## DATA LINES:
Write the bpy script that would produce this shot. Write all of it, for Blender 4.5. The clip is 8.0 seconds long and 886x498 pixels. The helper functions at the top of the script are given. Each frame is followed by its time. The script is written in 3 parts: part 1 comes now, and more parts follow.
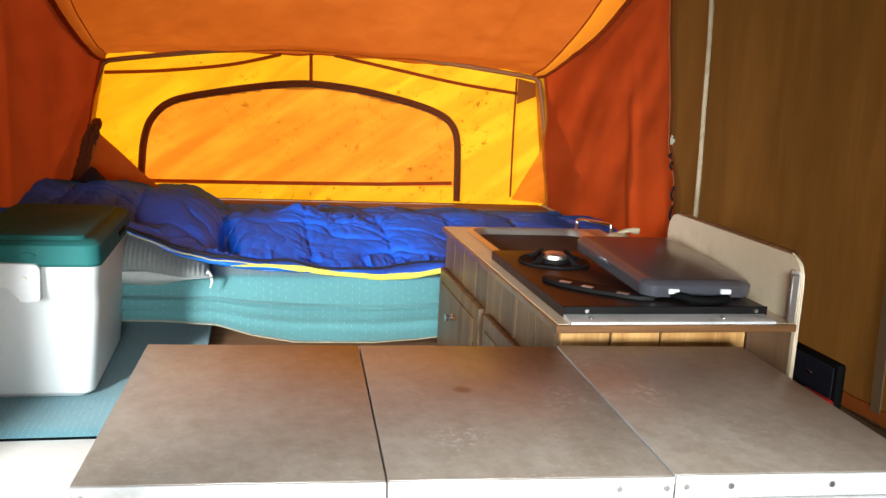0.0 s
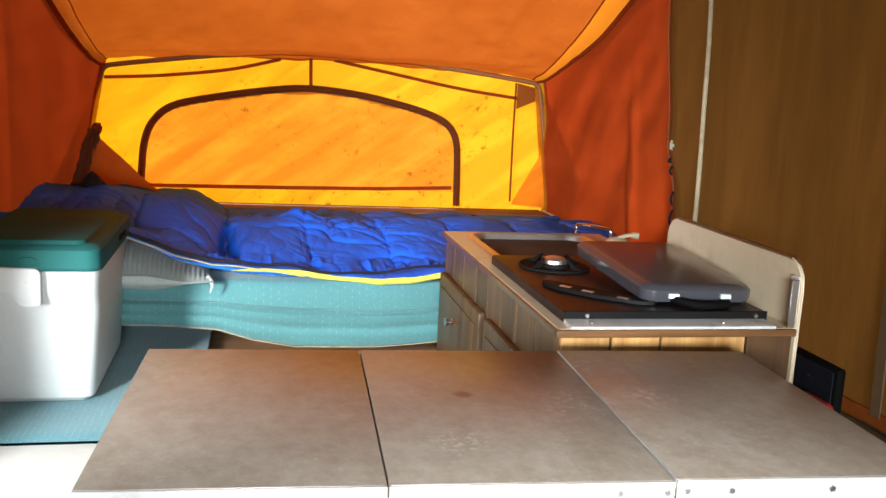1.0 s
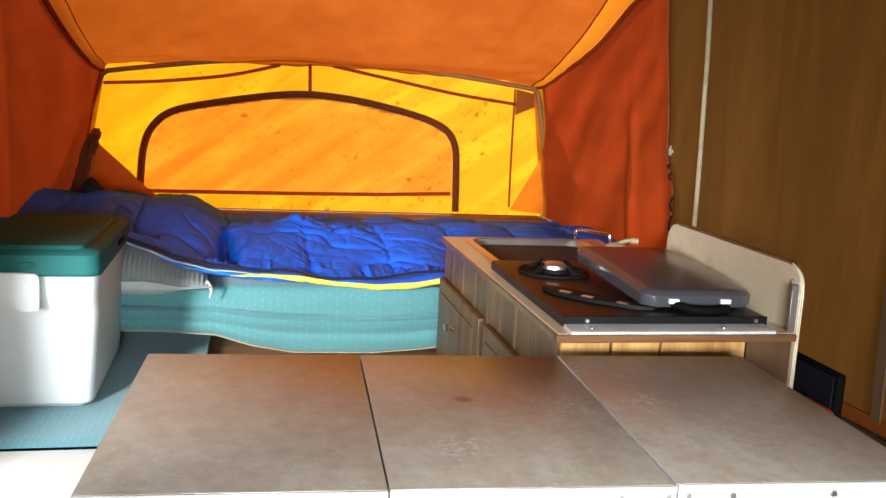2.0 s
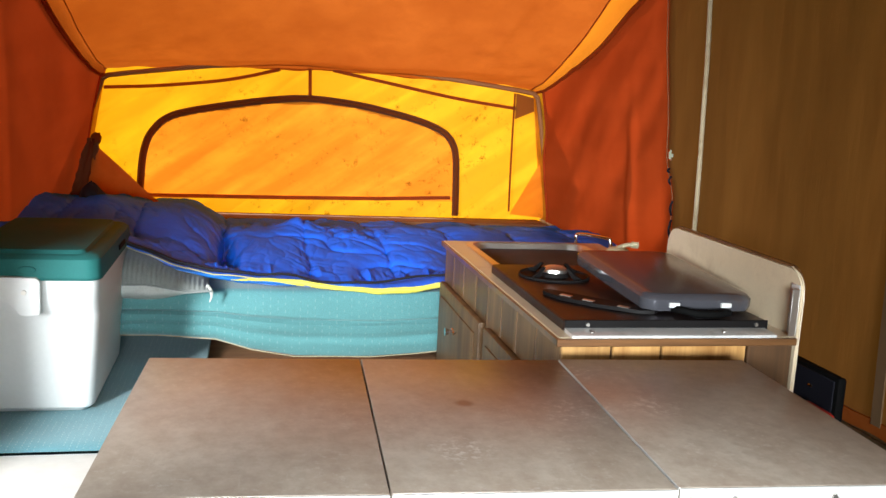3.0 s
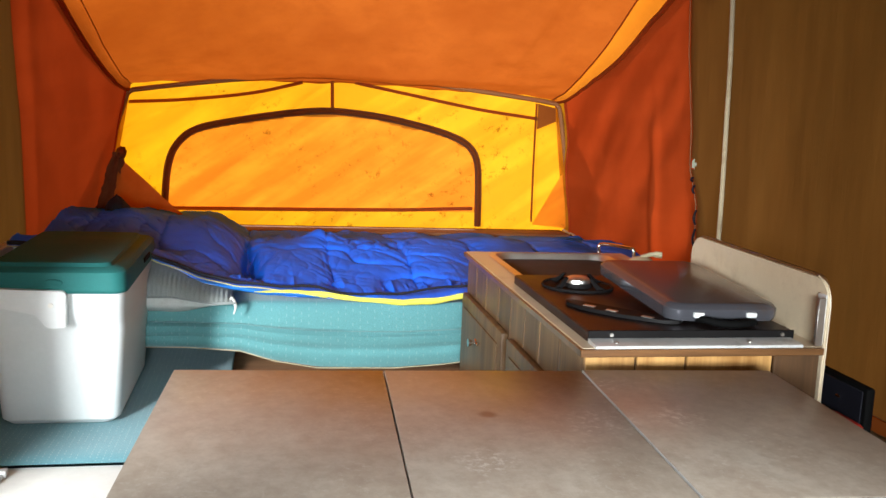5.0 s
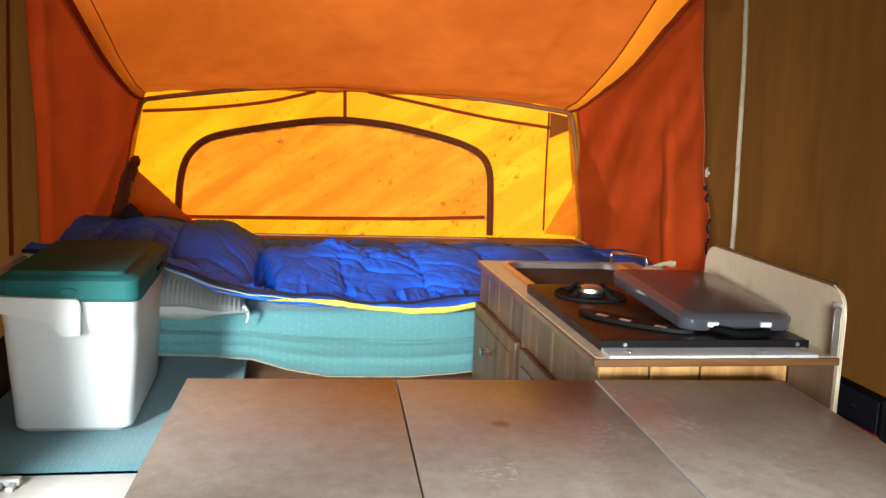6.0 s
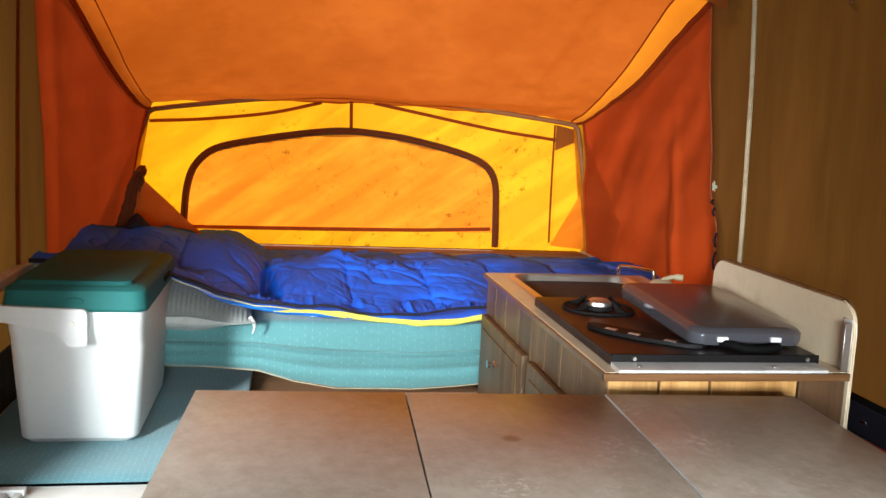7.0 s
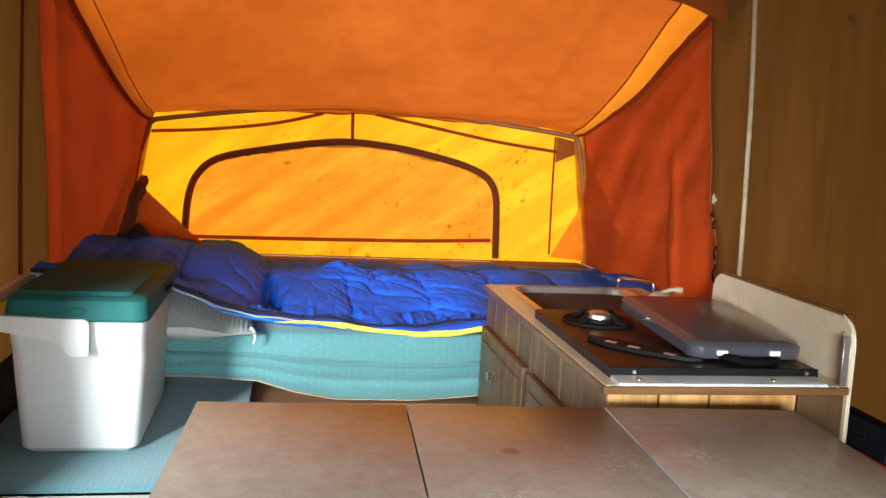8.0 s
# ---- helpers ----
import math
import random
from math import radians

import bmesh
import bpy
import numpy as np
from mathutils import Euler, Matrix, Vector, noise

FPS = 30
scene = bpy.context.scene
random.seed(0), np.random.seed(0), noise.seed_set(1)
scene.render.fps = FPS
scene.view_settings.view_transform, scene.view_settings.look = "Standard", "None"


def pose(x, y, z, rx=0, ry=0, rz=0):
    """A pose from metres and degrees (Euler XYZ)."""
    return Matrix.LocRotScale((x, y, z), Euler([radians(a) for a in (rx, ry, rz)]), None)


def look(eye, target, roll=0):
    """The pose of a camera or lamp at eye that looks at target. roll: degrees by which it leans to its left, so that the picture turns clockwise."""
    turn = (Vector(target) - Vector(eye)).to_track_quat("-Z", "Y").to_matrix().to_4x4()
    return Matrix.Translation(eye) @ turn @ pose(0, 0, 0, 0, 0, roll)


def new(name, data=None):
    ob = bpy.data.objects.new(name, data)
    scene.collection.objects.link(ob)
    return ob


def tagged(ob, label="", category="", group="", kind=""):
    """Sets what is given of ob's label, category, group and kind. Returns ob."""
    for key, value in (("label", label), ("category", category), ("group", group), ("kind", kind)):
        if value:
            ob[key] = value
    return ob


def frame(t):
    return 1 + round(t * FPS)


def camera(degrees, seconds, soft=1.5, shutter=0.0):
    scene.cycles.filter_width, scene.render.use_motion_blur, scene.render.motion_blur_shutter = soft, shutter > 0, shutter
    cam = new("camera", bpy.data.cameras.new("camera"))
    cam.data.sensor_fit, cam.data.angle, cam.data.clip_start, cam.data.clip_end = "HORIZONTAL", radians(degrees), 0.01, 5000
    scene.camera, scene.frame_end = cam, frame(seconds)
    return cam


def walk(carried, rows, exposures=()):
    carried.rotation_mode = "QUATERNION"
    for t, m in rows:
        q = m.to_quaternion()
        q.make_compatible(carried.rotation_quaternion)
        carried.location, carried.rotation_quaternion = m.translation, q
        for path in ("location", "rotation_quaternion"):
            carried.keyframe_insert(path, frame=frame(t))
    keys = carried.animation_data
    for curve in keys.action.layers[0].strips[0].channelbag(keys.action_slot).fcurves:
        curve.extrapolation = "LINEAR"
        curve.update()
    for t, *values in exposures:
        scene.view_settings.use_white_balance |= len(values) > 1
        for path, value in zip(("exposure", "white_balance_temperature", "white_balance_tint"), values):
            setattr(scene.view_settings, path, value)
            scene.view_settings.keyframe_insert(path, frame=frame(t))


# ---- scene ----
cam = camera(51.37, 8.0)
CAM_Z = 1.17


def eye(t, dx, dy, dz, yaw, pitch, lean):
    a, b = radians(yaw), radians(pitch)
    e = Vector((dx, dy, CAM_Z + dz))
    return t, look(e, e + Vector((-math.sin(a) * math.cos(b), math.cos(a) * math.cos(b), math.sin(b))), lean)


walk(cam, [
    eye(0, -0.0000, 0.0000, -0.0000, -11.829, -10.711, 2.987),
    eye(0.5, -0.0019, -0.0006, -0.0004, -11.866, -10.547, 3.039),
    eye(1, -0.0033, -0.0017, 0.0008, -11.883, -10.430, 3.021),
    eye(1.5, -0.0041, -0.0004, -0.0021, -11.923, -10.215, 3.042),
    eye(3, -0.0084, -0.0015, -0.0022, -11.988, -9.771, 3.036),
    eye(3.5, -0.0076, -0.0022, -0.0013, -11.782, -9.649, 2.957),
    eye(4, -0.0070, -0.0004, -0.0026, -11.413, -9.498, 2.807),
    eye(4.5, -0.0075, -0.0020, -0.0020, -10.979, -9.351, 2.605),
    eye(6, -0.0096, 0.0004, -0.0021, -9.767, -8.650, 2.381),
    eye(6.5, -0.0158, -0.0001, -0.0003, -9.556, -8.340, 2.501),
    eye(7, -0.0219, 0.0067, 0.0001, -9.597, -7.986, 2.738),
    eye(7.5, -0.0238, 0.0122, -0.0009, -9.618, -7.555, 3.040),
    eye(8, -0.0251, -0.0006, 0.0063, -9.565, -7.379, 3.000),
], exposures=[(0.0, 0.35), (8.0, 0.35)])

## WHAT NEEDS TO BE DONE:
Copy the listing word for word, excluding its pictures.

## EXERCISE ANSWER:
Write the bpy script that would produce this shot. Write all of it, for Blender 4.5. The clip is 8.0 seconds long and 886x498 pixels. The helper functions at the top of the script are given. Each frame is followed by its time. The script is written in 3 parts: part 1 comes now, and more parts follow.
0.0 s
1.0 s
2.0 s
3.0 s
5.0 s
6.0 s
7.0 s
8.0 s
# ---- helpers ----
import math
import random
from math import radians

import bmesh
import bpy
import numpy as np
from mathutils import Euler, Matrix, Vector, noise

FPS = 30
scene = bpy.context.scene
random.seed(0), np.random.seed(0), noise.seed_set(1)
scene.render.fps = FPS
scene.view_settings.view_transform, scene.view_settings.look = "Standard", "None"


def pose(x, y, z, rx=0, ry=0, rz=0):
    """A pose from metres and degrees (Euler XYZ)."""
    return Matrix.LocRotScale((x, y, z), Euler([radians(a) for a in (rx, ry, rz)]), None)


def look(eye, target, roll=0):
    """The pose of a camera or lamp at eye that looks at target. roll: degrees by which it leans to its left, so that the picture turns clockwise."""
    turn = (Vector(target) - Vector(eye)).to_track_quat("-Z", "Y").to_matrix().to_4x4()
    return Matrix.Translation(eye) @ turn @ pose(0, 0, 0, 0, 0, roll)


def new(name, data=None):
    ob = bpy.data.objects.new(name, data)
    scene.collection.objects.link(ob)
    return ob


def tagged(ob, label="", category="", group="", kind=""):
    """Sets what is given of ob's label, category, group and kind. Returns ob."""
    for key, value in (("label", label), ("category", category), ("group", group), ("kind", kind)):
        if value:
            ob[key] = value
    return ob


def frame(t):
    return 1 + round(t * FPS)


def camera(degrees, seconds, soft=1.5, shutter=0.0):
    scene.cycles.filter_width, scene.render.use_motion_blur, scene.render.motion_blur_shutter = soft, shutter > 0, shutter
    cam = new("camera", bpy.data.cameras.new("camera"))
    cam.data.sensor_fit, cam.data.angle, cam.data.clip_start, cam.data.clip_end = "HORIZONTAL", radians(degrees), 0.01, 5000
    scene.camera, scene.frame_end = cam, frame(seconds)
    return cam


def walk(carried, rows, exposures=()):
    carried.rotation_mode = "QUATERNION"
    for t, m in rows:
        q = m.to_quaternion()
        q.make_compatible(carried.rotation_quaternion)
        carried.location, carried.rotation_quaternion = m.translation, q
        for path in ("location", "rotation_quaternion"):
            carried.keyframe_insert(path, frame=frame(t))
    keys = carried.animation_data
    for curve in keys.action.layers[0].strips[0].channelbag(keys.action_slot).fcurves:
        curve.extrapolation = "LINEAR"
        curve.update()
    for t, *values in exposures:
        scene.view_settings.use_white_balance |= len(values) > 1
        for path, value in zip(("exposure", "white_balance_temperature", "white_balance_tint"), values):
            setattr(scene.view_settings, path, value)
            scene.view_settings.keyframe_insert(path, frame=frame(t))


# ---- scene ----
cam = camera(51.37, 8.0)
CAM_Z = 1.17


def eye(t, dx, dy, dz, yaw, pitch, lean):
    a, b = radians(yaw), radians(pitch)
    e = Vector((dx, dy, CAM_Z + dz))
    return t, look(e, e + Vector((-math.sin(a) * math.cos(b), math.cos(a) * math.cos(b), math.sin(b))), lean)


walk(cam, [
    eye(0, -0.0000, 0.0000, -0.0000, -11.829, -10.711, 2.987),
    eye(0.5, -0.0019, -0.0006, -0.0004, -11.866, -10.547, 3.039),
    eye(1, -0.0033, -0.0017, 0.0008, -11.883, -10.430, 3.021),
    eye(1.5, -0.0041, -0.0004, -0.0021, -11.923, -10.215, 3.042),
    eye(3, -0.0084, -0.0015, -0.0022, -11.988, -9.771, 3.036),
    eye(3.5, -0.0076, -0.0022, -0.0013, -11.782, -9.649, 2.957),
    eye(4, -0.0070, -0.0004, -0.0026, -11.413, -9.498, 2.807),
    eye(4.5, -0.0075, -0.0020, -0.0020, -10.979, -9.351, 2.605),
    eye(6, -0.0096, 0.0004, -0.0021, -9.767, -8.650, 2.381),
    eye(6.5, -0.0158, -0.0001, -0.0003, -9.556, -8.340, 2.501),
    eye(7, -0.0219, 0.0067, 0.0001, -9.597, -7.986, 2.738),
    eye(7.5, -0.0238, 0.0122, -0.0009, -9.618, -7.555, 3.040),
    eye(8, -0.0251, -0.0006, 0.0063, -9.565, -7.379, 3.000),
], exposures=[(0.0, 0.35), (8.0, 0.35)])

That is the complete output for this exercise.